EXERCISE PROMPT :: Write out only the span of lines that begins at the line with "Continue the Blender" and ends at the line with "return m, (b - a).length". Keep both end lines, word for word.
○ ○ ○ ○ ○
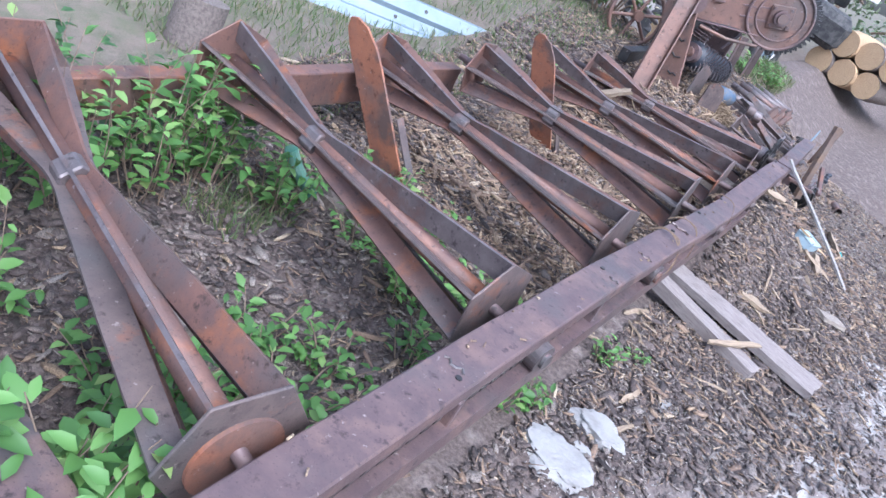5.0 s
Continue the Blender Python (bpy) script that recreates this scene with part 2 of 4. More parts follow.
def box(bm, sx, sy, sz, m=Matrix(), bevel=0.0):
    r = bmesh.ops.create_cube(bm, size=1, matrix=m @ Matrix.Diagonal((sx, sy, sz, 1)))
    if bevel:
        es = {e for v in r["verts"] for e in v.link_edges}
        bmesh.ops.bevel(bm, geom=list(es), offset=bevel, segments=1, affect="EDGES")
    return bm


def between(a, b, up=(0, 0, 1)):
    """A frame whose x runs from a to b, its origin at their middle; and the length."""
    a, b = Vector(a), Vector(b)
    x = (b - a).normalized()
    y = Vector(up).cross(x)
    if y.length < 1e-4:
        y = Vector((0, 1, 0)).cross(x)
    y.normalize()
    z = x.cross(y)
    m = Matrix((x, y, z)).transposed().to_4x4()
    m.translation = (a + b) / 2
    return m, (b - a).length


def bar(a, b, w, h, bevel=0.003, up=(0, 0, 1), bm=None):
    bm = bm or bmesh.new()
    m, ln = between(a, b, up)
    return box(bm, ln, w, h, m, bevel)


def extrude(profile, a, b, up=(0, 0, 1), bm=None, bend=None, cuts=1):
    """A closed profile (across, up) swept from a to b in cuts steps; bend(s) lifts and shifts it on the way."""
    bm = bm or bmesh.new()
    m, ln = between(a, b, up)
    rings = []
    for k in range(cuts + 1):
        s = k / cuts
        dy, dz = bend(s) if bend else (0, 0)
        rings.append([bm.verts.new(m @ Vector(((s - 0.5) * ln, p + dy, q + dz))) for p, q in profile])
    n = len(profile)
    for r0, r1 in zip(rings, rings[1:]):
        for i in range(n):
            bm.faces.new((r0[i], r0[(i + 1) % n], r1[(i + 1) % n], r1[i]))
    bm.faces.new(rings[0][::-1])
    bm.faces.new(rings[-1])
    bmesh.ops.recalc_face_normals(bm, faces=bm.faces[:])
    return bm


def plate(poly, thick, m, bm=None):
    """A flat plate of a given outline in its x-y plane."""
    bm = bm or bmesh.new()
    lo = [bm.verts.new(m @ Vector((x, y, -thick / 2))) for x, y in poly]
    hi = [bm.verts.new(m @ Vector((x, y, thick / 2))) for x, y in poly]
    n = len(poly)
    bm.faces.new(lo[::-1])
    bm.faces.new(hi)
    for i in range(n):
        bm.faces.new((lo[i], lo[(i + 1) % n], hi[(i + 1) % n], hi[i]))
    return bm


def rod(a, b, r, seg=14, r2=None, bm=None, caps=True):
    bm = bm or bmesh.new()
    m, ln = between(a, b)
    bmesh.ops.create_cone(bm, cap_ends=caps, segments=seg, radius1=r, radius2=r if r2 is None else r2, depth=ln,
                          matrix=m @ Matrix.Rotation(radians(90), 4, "Y"))
    return bm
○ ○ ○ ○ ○
OUTPUT OF THE EXERCISE ::
Continue the Blender Python (bpy) script that recreates this scene with part 2 of 4. More parts follow.
def box(bm, sx, sy, sz, m=Matrix(), bevel=0.0):
    r = bmesh.ops.create_cube(bm, size=1, matrix=m @ Matrix.Diagonal((sx, sy, sz, 1)))
    if bevel:
        es = {e for v in r["verts"] for e in v.link_edges}
        bmesh.ops.bevel(bm, geom=list(es), offset=bevel, segments=1, affect="EDGES")
    return bm


def between(a, b, up=(0, 0, 1)):
    """A frame whose x runs from a to b, its origin at their middle; and the length."""
    a, b = Vector(a), Vector(b)
    x = (b - a).normalized()
    y = Vector(up).cross(x)
    if y.length < 1e-4:
        y = Vector((0, 1, 0)).cross(x)
    y.normalize()
    z = x.cross(y)
    m = Matrix((x, y, z)).transposed().to_4x4()
    m.translation = (a + b) / 2
    return m, (b - a).length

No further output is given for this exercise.